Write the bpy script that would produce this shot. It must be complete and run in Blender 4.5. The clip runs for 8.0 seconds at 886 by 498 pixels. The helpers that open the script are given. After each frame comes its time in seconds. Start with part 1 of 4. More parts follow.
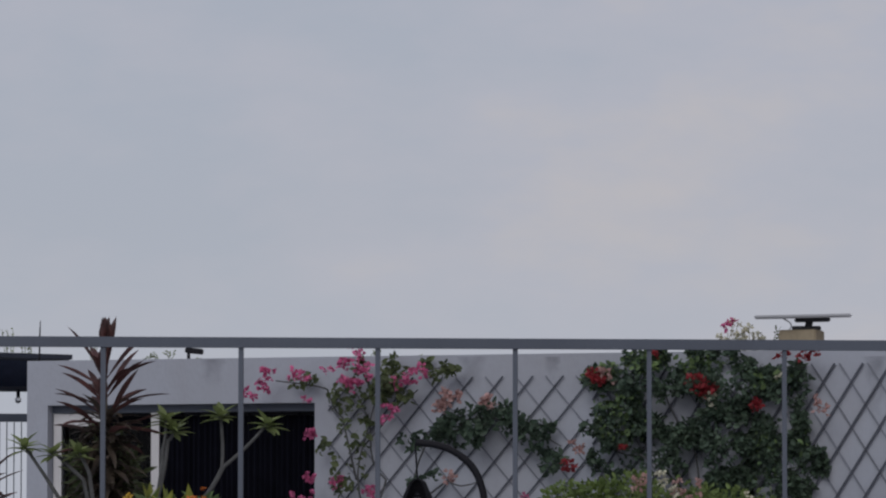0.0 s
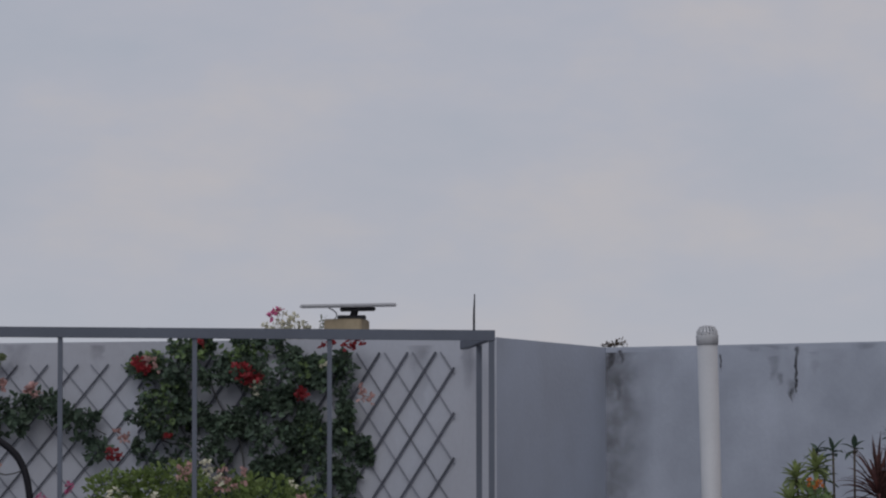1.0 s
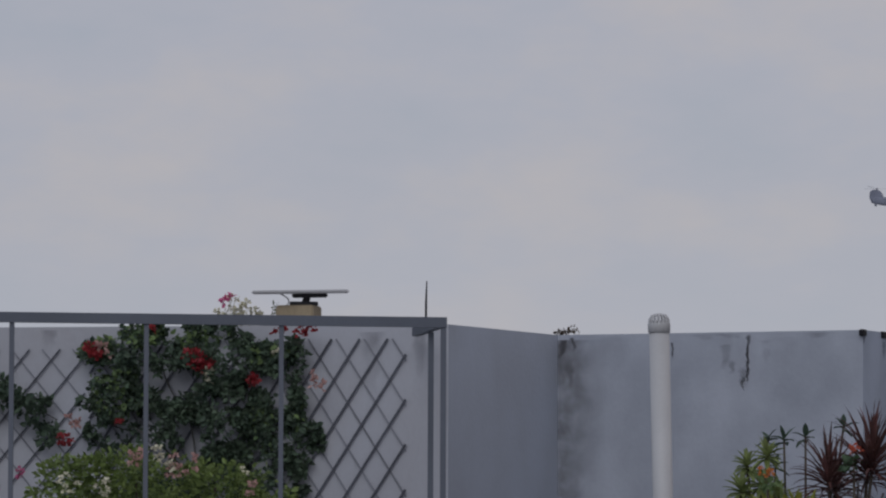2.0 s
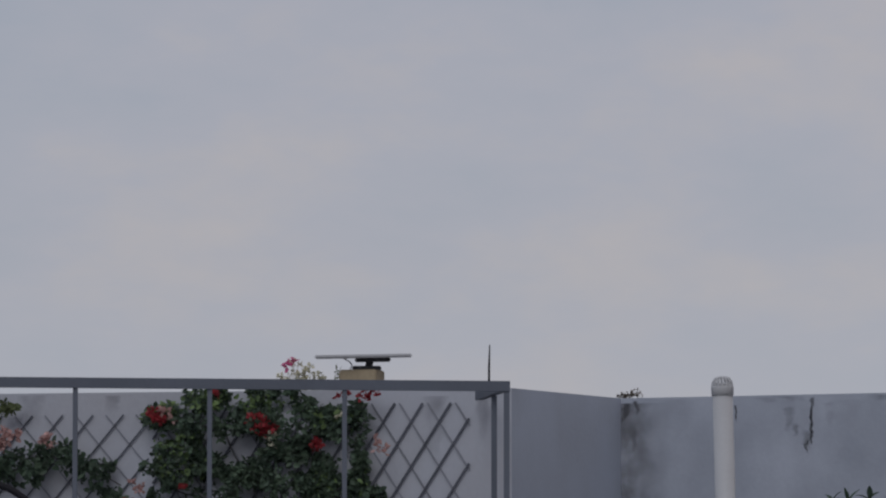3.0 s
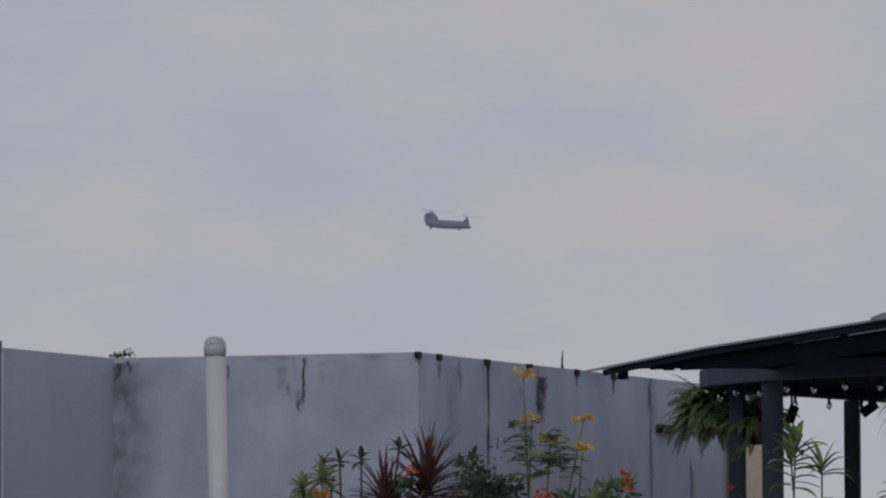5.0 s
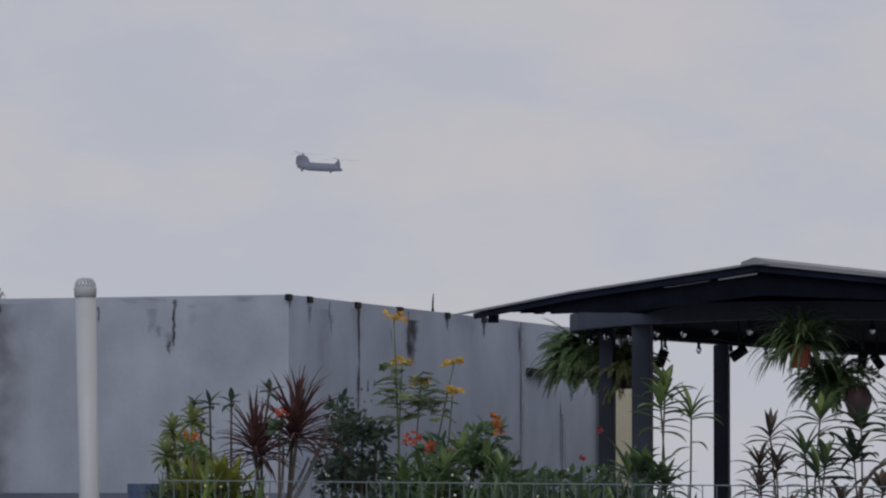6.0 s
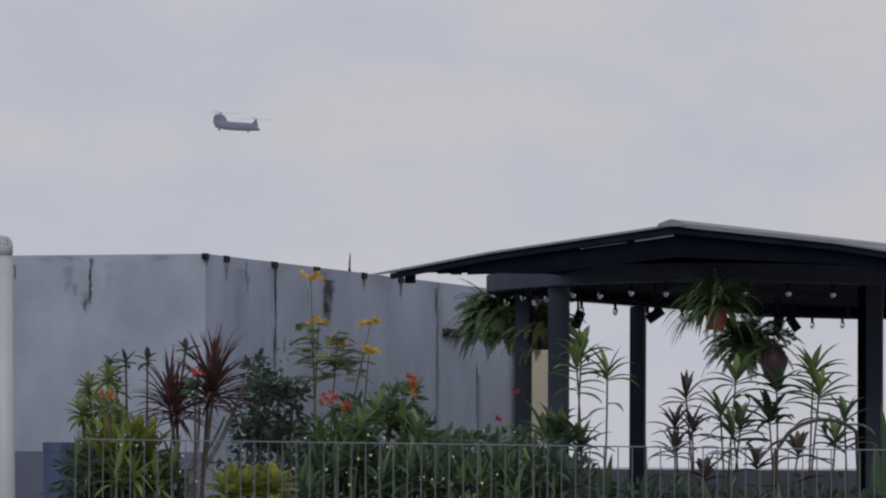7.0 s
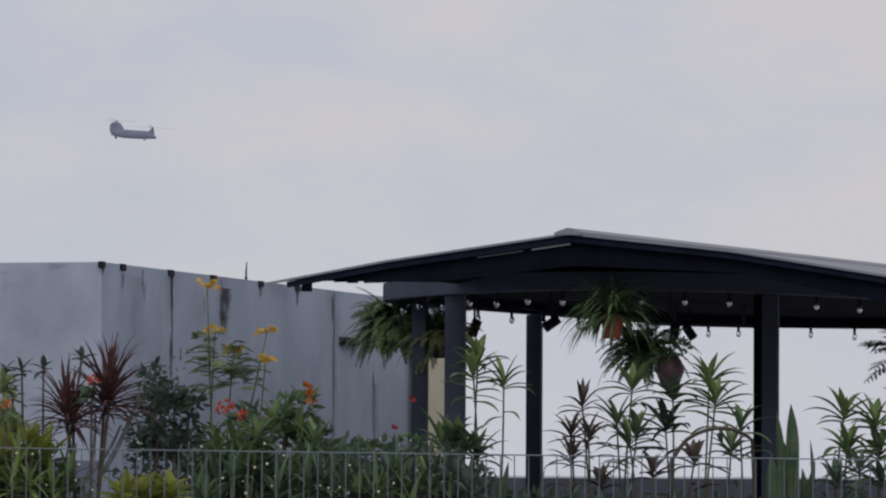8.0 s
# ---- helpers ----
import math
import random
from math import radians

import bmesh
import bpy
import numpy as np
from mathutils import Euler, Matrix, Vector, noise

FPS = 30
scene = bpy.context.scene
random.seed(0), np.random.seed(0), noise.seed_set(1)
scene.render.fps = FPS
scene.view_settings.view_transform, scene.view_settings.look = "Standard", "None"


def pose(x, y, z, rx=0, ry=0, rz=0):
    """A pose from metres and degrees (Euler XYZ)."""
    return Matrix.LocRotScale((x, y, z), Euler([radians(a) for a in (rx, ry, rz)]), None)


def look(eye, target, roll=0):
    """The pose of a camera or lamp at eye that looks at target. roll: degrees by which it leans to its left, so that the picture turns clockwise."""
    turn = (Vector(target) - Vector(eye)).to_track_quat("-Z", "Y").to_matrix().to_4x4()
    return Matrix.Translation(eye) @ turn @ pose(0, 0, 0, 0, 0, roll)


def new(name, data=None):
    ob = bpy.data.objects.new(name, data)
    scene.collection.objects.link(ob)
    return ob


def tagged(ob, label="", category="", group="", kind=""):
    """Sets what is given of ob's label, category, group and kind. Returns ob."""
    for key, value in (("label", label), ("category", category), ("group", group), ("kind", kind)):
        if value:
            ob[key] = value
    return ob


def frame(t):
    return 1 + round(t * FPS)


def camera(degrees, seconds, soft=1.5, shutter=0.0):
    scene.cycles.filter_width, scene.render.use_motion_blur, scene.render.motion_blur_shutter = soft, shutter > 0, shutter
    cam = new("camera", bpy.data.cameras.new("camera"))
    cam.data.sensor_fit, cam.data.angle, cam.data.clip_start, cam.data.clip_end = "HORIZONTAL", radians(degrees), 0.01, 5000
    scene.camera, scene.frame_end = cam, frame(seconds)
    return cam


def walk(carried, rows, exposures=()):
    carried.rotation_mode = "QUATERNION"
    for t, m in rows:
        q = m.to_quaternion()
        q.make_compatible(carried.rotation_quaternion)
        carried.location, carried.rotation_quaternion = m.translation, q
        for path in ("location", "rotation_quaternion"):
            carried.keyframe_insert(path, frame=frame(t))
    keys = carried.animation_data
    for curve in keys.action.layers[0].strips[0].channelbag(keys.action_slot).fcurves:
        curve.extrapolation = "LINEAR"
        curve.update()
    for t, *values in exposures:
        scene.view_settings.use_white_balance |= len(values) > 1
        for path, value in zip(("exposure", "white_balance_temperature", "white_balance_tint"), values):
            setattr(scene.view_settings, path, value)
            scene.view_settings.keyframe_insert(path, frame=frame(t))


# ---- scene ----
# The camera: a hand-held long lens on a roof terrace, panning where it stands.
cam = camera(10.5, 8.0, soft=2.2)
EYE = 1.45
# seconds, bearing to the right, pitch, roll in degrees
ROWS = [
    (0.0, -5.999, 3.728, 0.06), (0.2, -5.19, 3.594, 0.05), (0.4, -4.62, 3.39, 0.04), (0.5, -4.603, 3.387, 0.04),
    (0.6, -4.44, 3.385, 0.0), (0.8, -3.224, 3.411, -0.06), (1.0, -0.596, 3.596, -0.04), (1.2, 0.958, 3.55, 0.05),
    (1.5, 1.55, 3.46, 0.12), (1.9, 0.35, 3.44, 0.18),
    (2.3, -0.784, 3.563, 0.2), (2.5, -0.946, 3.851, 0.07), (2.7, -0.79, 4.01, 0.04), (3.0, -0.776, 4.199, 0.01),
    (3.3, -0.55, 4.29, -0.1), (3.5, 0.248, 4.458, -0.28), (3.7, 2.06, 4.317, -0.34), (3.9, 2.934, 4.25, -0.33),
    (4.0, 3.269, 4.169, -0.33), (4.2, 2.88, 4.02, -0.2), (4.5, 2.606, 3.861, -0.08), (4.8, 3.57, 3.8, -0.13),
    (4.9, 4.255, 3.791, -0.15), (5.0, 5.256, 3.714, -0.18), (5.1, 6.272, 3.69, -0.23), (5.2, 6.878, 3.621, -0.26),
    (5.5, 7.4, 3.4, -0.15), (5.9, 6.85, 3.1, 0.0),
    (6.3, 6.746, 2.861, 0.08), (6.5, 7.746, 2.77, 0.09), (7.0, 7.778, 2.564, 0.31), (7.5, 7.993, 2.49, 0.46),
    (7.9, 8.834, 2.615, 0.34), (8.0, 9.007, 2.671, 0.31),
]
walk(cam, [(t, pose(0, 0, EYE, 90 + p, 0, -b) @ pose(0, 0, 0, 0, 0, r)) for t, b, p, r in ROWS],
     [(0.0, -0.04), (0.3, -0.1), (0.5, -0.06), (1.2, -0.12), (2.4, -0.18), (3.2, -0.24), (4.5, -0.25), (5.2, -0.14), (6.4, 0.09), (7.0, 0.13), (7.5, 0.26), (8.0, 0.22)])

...

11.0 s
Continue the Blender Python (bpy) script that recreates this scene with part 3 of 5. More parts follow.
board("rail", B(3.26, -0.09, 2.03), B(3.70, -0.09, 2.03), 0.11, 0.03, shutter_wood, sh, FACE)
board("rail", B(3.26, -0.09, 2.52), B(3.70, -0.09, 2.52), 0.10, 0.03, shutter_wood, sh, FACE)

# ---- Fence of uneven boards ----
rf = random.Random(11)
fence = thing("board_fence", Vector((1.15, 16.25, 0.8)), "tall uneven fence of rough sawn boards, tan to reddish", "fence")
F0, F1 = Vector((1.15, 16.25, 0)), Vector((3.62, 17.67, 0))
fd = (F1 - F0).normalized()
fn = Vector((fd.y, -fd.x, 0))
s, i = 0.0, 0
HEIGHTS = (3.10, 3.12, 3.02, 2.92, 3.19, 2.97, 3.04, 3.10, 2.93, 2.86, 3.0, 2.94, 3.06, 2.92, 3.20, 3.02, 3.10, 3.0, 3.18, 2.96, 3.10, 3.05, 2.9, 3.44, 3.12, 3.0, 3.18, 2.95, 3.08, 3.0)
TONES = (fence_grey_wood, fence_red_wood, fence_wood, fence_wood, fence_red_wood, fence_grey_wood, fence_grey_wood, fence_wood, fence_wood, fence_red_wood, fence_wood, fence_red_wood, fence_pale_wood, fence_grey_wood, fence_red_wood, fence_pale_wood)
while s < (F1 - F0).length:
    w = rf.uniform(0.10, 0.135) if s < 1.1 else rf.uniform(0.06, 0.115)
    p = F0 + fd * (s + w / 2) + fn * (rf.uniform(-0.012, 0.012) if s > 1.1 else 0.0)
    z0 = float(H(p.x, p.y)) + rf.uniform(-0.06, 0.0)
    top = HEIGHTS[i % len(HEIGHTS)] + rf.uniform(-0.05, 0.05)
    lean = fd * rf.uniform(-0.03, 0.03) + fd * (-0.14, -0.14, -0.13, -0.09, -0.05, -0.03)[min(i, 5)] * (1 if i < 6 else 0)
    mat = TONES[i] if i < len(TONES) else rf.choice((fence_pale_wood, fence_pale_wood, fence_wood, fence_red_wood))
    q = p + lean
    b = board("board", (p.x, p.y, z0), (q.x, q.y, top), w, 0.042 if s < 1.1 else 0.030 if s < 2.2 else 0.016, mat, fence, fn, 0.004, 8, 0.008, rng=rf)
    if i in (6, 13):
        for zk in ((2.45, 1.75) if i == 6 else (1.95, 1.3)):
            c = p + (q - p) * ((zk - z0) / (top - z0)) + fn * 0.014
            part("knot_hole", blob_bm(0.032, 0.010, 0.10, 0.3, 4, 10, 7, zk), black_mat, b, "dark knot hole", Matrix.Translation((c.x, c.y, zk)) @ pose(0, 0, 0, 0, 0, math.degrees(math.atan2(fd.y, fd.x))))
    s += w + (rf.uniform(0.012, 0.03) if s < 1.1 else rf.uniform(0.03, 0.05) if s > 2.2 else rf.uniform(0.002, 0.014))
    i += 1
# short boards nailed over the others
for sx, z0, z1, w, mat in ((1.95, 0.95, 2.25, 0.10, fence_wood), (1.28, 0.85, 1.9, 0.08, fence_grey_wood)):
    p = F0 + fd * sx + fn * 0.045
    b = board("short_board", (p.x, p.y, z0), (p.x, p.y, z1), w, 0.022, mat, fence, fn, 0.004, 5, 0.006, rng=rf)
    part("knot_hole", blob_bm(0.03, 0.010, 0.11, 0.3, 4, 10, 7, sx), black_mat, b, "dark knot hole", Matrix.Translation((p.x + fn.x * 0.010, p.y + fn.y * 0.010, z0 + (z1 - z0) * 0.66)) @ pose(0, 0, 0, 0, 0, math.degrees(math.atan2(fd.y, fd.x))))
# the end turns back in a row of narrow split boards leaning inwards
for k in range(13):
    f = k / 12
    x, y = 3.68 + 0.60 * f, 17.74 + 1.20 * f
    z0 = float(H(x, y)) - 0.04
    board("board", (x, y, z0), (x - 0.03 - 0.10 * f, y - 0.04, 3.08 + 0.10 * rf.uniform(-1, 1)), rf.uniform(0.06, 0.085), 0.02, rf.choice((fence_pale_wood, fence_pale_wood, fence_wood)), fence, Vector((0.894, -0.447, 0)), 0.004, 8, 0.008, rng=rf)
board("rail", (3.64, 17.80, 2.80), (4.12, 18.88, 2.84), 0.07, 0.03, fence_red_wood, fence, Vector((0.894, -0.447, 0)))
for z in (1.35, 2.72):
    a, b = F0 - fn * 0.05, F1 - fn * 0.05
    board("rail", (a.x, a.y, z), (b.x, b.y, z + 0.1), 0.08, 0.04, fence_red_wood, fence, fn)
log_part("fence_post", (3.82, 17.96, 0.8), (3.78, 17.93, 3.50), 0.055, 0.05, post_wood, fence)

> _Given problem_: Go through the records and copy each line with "category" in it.

> _Result below_:
def tagged(ob, label="", category="", group="", kind=""):
    """Sets what is given of ob's label, category, group and kind. Returns ob."""
    for key, value in (("label", label), ("category", category), ("group", group), ("kind", kind)):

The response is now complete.